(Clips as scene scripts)
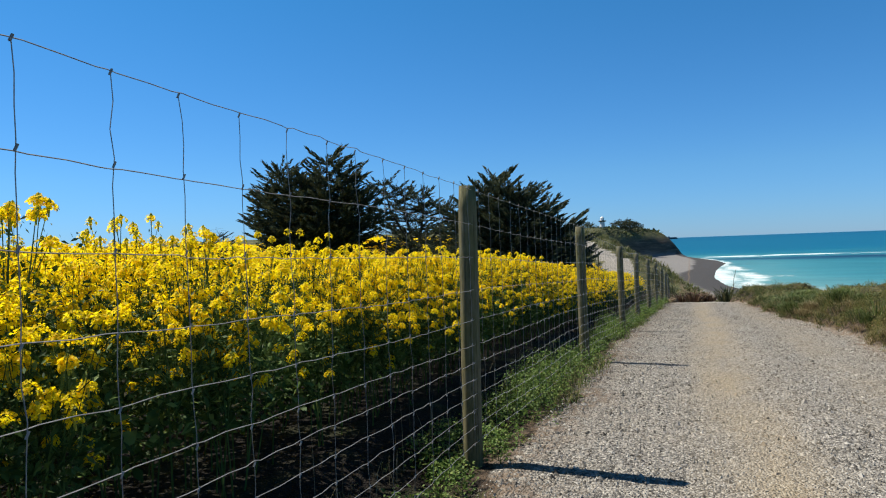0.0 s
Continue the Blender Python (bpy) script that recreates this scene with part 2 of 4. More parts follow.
MAT_STRAW = leaf_material("dry_grass", (0.0, (0.05, 0.042, 0.018)), (0.45, (0.20, 0.155, 0.065)), (0.8, (0.42, 0.335, 0.17)), (1.0, (0.12, 0.13, 0.04)), thin=0.15, tuft=0.3)
MAT_SHRUB = leaf_material("shrub_leaf", (0.0, (0.035, 0.044, 0.014)), (0.35, (0.12, 0.135, 0.036)), (0.7, (0.205, 0.195, 0.058)), (1.0, (0.32, 0.20, 0.088)), thin=0.25, tuft=0.6)
MAT_CYPRESS = leaf_material("cypress_foliage", (0.0, (0.044, 0.058, 0.040)), (0.7, (0.074, 0.096, 0.055)), (1.0, (0.125, 0.125, 0.066)), rough=0.75, thin=0.2, spec=0.15)
MAT_FLAX = leaf_material("flax_leaf", (0.0, (0.03, 0.045, 0.02)), (0.7, (0.07, 0.085, 0.035)), (1.0, (0.20, 0.18, 0.09)), thin=0.15)
MAT_FLAX_DRY = leaf_material("dry_flax_leaf", (0.0, (0.06, 0.035, 0.025)), (0.6, (0.13, 0.075, 0.05)), (1.0, (0.24, 0.17, 0.10)), thin=0.15)
MAT_REED = leaf_material("grey_reed", (0.0, (0.05, 0.045, 0.03)), (0.6, (0.12, 0.11, 0.07)), (1.0, (0.24, 0.22, 0.15)), thin=0.2)
MAT_BARK = plain("bark", (0.035, 0.028, 0.022), (0.11, 0.09, 0.07), 8, 0.9)
MAT_WHITE = plain("white_paint", (0.70, 0.71, 0.70), (0.82, 0.82, 0.80), 2, 0.6)
MAT_DARKMETAL = plain("dark_gallery", (0.05, 0.05, 0.05), (0.10, 0.10, 0.09), 3, 0.7)
MAT_SHIP = plain("ship_hull", (0.05, 0.07, 0.10), (0.09, 0.11, 0.14), 0.2, 0.7)
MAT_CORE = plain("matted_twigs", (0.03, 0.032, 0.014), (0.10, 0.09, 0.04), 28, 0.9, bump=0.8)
MAT_CLAY = plain("tan_clay", (0.07, 0.05, 0.032), (0.21, 0.155, 0.095), 4, 0.95, bump=0.8)
MAT_ROCK = plain("clay_rock", (0.08, 0.05, 0.035), (0.19, 0.125, 0.085), 14, 0.95, bump=0.6)


# ---------------- mesh helpers ----------------
def mesh_from(name, V, F, mats, M=None, smooth=False):
    me = bpy.data.meshes.new(name)
    V, F = np.asarray(V, np.float32), np.asarray(F, np.int32)
    k = F.shape[1]
    me.vertices.add(len(V))
    me.vertices.foreach_set("co", V.ravel())
    me.loops.add(F.size)
    me.loops.foreach_set("vertex_index", F.ravel())
    me.polygons.add(len(F))
    me.polygons.foreach_set("loop_start", np.arange(0, F.size, k, dtype=np.int32))
    for m in mats:
        me.materials.append(m)
    if M is not None:
        me.polygons.foreach_set("material_index", np.asarray(M, np.int32))
    me.polygons.foreach_set("use_smooth", np.full(len(F), smooth))
    me.update(calc_edges=True)
    return me


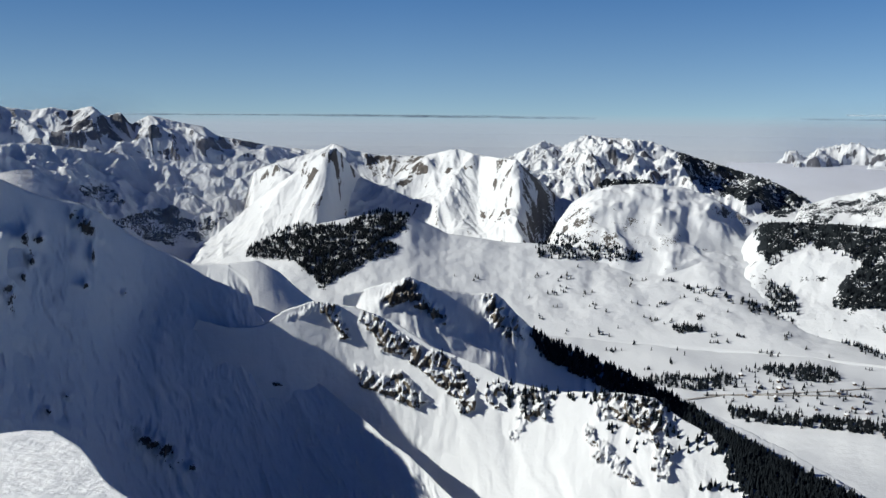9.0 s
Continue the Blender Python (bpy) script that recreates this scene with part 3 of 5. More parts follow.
massif("hill", "lower snow hill with hedged fields and dark tree belts", "hill", hill_mat,
      [(14.18, -6.61), (17.15, -6.09), (20.16, -6.31), (22.99, -5.64), (25.15, -5.01), (26.94, -4.93), (29.07, -5.58), (31.58, -6.47), (34.47, -7.99), (35.91, -9.00)] + [(0.03, -11.63), (1.81, -9.96), (3.23, -8.91), (4.98, -8.06), (8.45, -7.51), (11.99, -7.35)],
      [(8, 1900), (35, 1950)], [(8, -12.2, 1560), (35, -12, 1580)],
      wooded=[([(35.72, -7.89), (33.55, -7.27), (31.75, -6.28), (29.94, -5.65), (27.74, -5.17), (28.45, -5.76), (30.27, -6.40), (31.72, -7.01), (33.52, -8.00)], 0.7), ([(32.77, -8.52), (31.33, -7.73), (29.86, -7.30), (27.32, -6.25), (25.15, -5.40), (24.77, -5.57), (26.57, -6.40), (28.76, -7.06), (30.21, -7.86), (29.06, -8.55), (29.77, -9.50), (31.65, -8.84)], 0.8), ([(27.24, -7.72), (26.49, -7.87), (26.43, -8.97), (24.29, -7.38), (23.55, -7.34), (25.32, -8.91), (26.40, -9.52), (28.26, -9.80), (26.99, -9.00)], 0.75), ([(22.46, -7.09), (21.68, -7.59), (20.37, -7.87), (20.90, -8.27), (22.03, -7.98)], 0.8), ([(19.86, -7.39), (18.06, -6.98), (17.66, -7.42), (19.09, -7.85)], 0.7), ([(17.93, -8.61), (16.50, -8.32), (16.46, -8.86), (17.54, -8.94)], 0.8)] +
             [([(24.79, -5.20), (23.30, -5.48), (21.77, -6.31), (22.88, -6.19), (24.39, -5.73)], 0.6), ([(24.44, -11.15), (23.00, -10.25), (21.57, -9.24), (20.11, -8.95), (18.24, -9.36), (16.39, -9.76), (13.85, -9.90), (16.32, -10.56), (20.02, -10.30), (22.21, -10.82), (23.68, -11.28)], 0.8), ([(15.53, -6.97), (14.05, -7.58), (11.55, -8.07), (8.70, -8.97), (6.67, -9.10), (5.00, -9.32), (3.34, -9.80), (0.56, -12.10), (2.72, -12.43), (5.14, -11.06), (6.87, -10.41), (8.56, -10.43), (10.31, -10.09), (11.76, -9.52), (13.58, -8.98), (15.10, -7.84)], 0.8), ([(20.15, -8.40), (19.08, -7.96), (18.31, -8.46), (19.37, -9.08)], 0.6)], rows=130, size=4.0, high=0.08)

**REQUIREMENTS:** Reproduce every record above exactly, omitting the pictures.

**RESULT OF THIS EXERCISE:**
0.0 s
Continue the Blender Python (bpy) script that recreates this scene with part 2 of 4. More parts follow.
MAT_STRAW = leaf_material("dry_grass", (0.0, (0.05, 0.042, 0.018)), (0.45, (0.20, 0.155, 0.065)), (0.8, (0.42, 0.335, 0.17)), (1.0, (0.12, 0.13, 0.04)), thin=0.15, tuft=0.3)
MAT_SHRUB = leaf_material("shrub_leaf", (0.0, (0.035, 0.044, 0.014)), (0.35, (0.12, 0.135, 0.036)), (0.7, (0.205, 0.195, 0.058)), (1.0, (0.32, 0.20, 0.088)), thin=0.25, tuft=0.6)
MAT_CYPRESS = leaf_material("cypress_foliage", (0.0, (0.044, 0.058, 0.040)), (0.7, (0.074, 0.096, 0.055)), (1.0, (0.125, 0.125, 0.066)), rough=0.75, thin=0.2, spec=0.15)
MAT_FLAX = leaf_material("flax_leaf", (0.0, (0.03, 0.045, 0.02)), (0.7, (0.07, 0.085, 0.035)), (1.0, (0.20, 0.18, 0.09)), thin=0.15)
MAT_FLAX_DRY = leaf_material("dry_flax_leaf", (0.0, (0.06, 0.035, 0.025)), (0.6, (0.13, 0.075, 0.05)), (1.0, (0.24, 0.17, 0.10)), thin=0.15)
MAT_REED = leaf_material("grey_reed", (0.0, (0.05, 0.045, 0.03)), (0.6, (0.12, 0.11, 0.07)), (1.0, (0.24, 0.22, 0.15)), thin=0.2)
MAT_BARK = plain("bark", (0.035, 0.028, 0.022), (0.11, 0.09, 0.07), 8, 0.9)
MAT_WHITE = plain("white_paint", (0.70, 0.71, 0.70), (0.82, 0.82, 0.80), 2, 0.6)
MAT_DARKMETAL = plain("dark_gallery", (0.05, 0.05, 0.05), (0.10, 0.10, 0.09), 3, 0.7)
MAT_SHIP = plain("ship_hull", (0.05, 0.07, 0.10), (0.09, 0.11, 0.14), 0.2, 0.7)
MAT_CORE = plain("matted_twigs", (0.03, 0.032, 0.014), (0.10, 0.09, 0.04), 28, 0.9, bump=0.8)
MAT_CLAY = plain("tan_clay", (0.07, 0.05, 0.032), (0.21, 0.155, 0.095), 4, 0.95, bump=0.8)
MAT_ROCK = plain("clay_rock", (0.08, 0.05, 0.035), (0.19, 0.125, 0.085), 14, 0.95, bump=0.6)


# ---------------- mesh helpers ----------------
def mesh_from(name, V, F, mats, M=None, smooth=False):
    me = bpy.data.meshes.new(name)
    V, F = np.asarray(V, np.float32), np.asarray(F, np.int32)
    k = F.shape[1]
    me.vertices.add(len(V))
    me.vertices.foreach_set("co", V.ravel())
    me.loops.add(F.size)
    me.loops.foreach_set("vertex_index", F.ravel())
    me.polygons.add(len(F))
    me.polygons.foreach_set("loop_start", np.arange(0, F.size, k, dtype=np.int32))
    for m in mats:
        me.materials.append(m)
    if M is not None:
        me.polygons.foreach_set("material_index", np.asarray(M, np.int32))
    me.polygons.foreach_set("use_smooth", np.full(len(F), smooth))
    me.update(calc_edges=True)
    return me


9.0 s
Continue the Blender Python (bpy) script that recreates this scene with part 3 of 5. More parts follow.
massif("hill", "lower snow hill with hedged fields and dark tree belts", "hill", hill_mat,
      [(14.18, -6.61), (17.15, -6.09), (20.16, -6.31), (22.99, -5.64), (25.15, -5.01), (26.94, -4.93), (29.07, -5.58), (31.58, -6.47), (34.47, -7.99), (35.91, -9.00)] + [(0.03, -11.63), (1.81, -9.96), (3.23, -8.91), (4.98, -8.06), (8.45, -7.51), (11.99, -7.35)],
      [(8, 1900), (35, 1950)], [(8, -12.2, 1560), (35, -12, 1580)],
      wooded=[([(35.72, -7.89), (33.55, -7.27), (31.75, -6.28), (29.94, -5.65), (27.74, -5.17), (28.45, -5.76), (30.27, -6.40), (31.72, -7.01), (33.52, -8.00)], 0.7), ([(32.77, -8.52), (31.33, -7.73), (29.86, -7.30), (27.32, -6.25), (25.15, -5.40), (24.77, -5.57), (26.57, -6.40), (28.76, -7.06), (30.21, -7.86), (29.06, -8.55), (29.77, -9.50), (31.65, -8.84)], 0.8), ([(27.24, -7.72), (26.49, -7.87), (26.43, -8.97), (24.29, -7.38), (23.55, -7.34), (25.32, -8.91), (26.40, -9.52), (28.26, -9.80), (26.99, -9.00)], 0.75), ([(22.46, -7.09), (21.68, -7.59), (20.37, -7.87), (20.90, -8.27), (22.03, -7.98)], 0.8), ([(19.86, -7.39), (18.06, -6.98), (17.66, -7.42), (19.09, -7.85)], 0.7), ([(17.93, -8.61), (16.50, -8.32), (16.46, -8.86), (17.54, -8.94)], 0.8)] +
             [([(24.79, -5.20), (23.30, -5.48), (21.77, -6.31), (22.88, -6.19), (24.39, -5.73)], 0.6), ([(24.44, -11.15), (23.00, -10.25), (21.57, -9.24), (20.11, -8.95), (18.24, -9.36), (16.39, -9.76), (13.85, -9.90), (16.32, -10.56), (20.02, -10.30), (22.21, -10.82), (23.68, -11.28)], 0.8), ([(15.53, -6.97), (14.05, -7.58), (11.55, -8.07), (8.70, -8.97), (6.67, -9.10), (5.00, -9.32), (3.34, -9.80), (0.56, -12.10), (2.72, -12.43), (5.14, -11.06), (6.87, -10.41), (8.56, -10.43), (10.31, -10.09), (11.76, -9.52), (13.58, -8.98), (15.10, -7.84)], 0.8), ([(20.15, -8.40), (19.08, -7.96), (18.31, -8.46), (19.37, -9.08)], 0.6)], rows=130, size=4.0, high=0.08)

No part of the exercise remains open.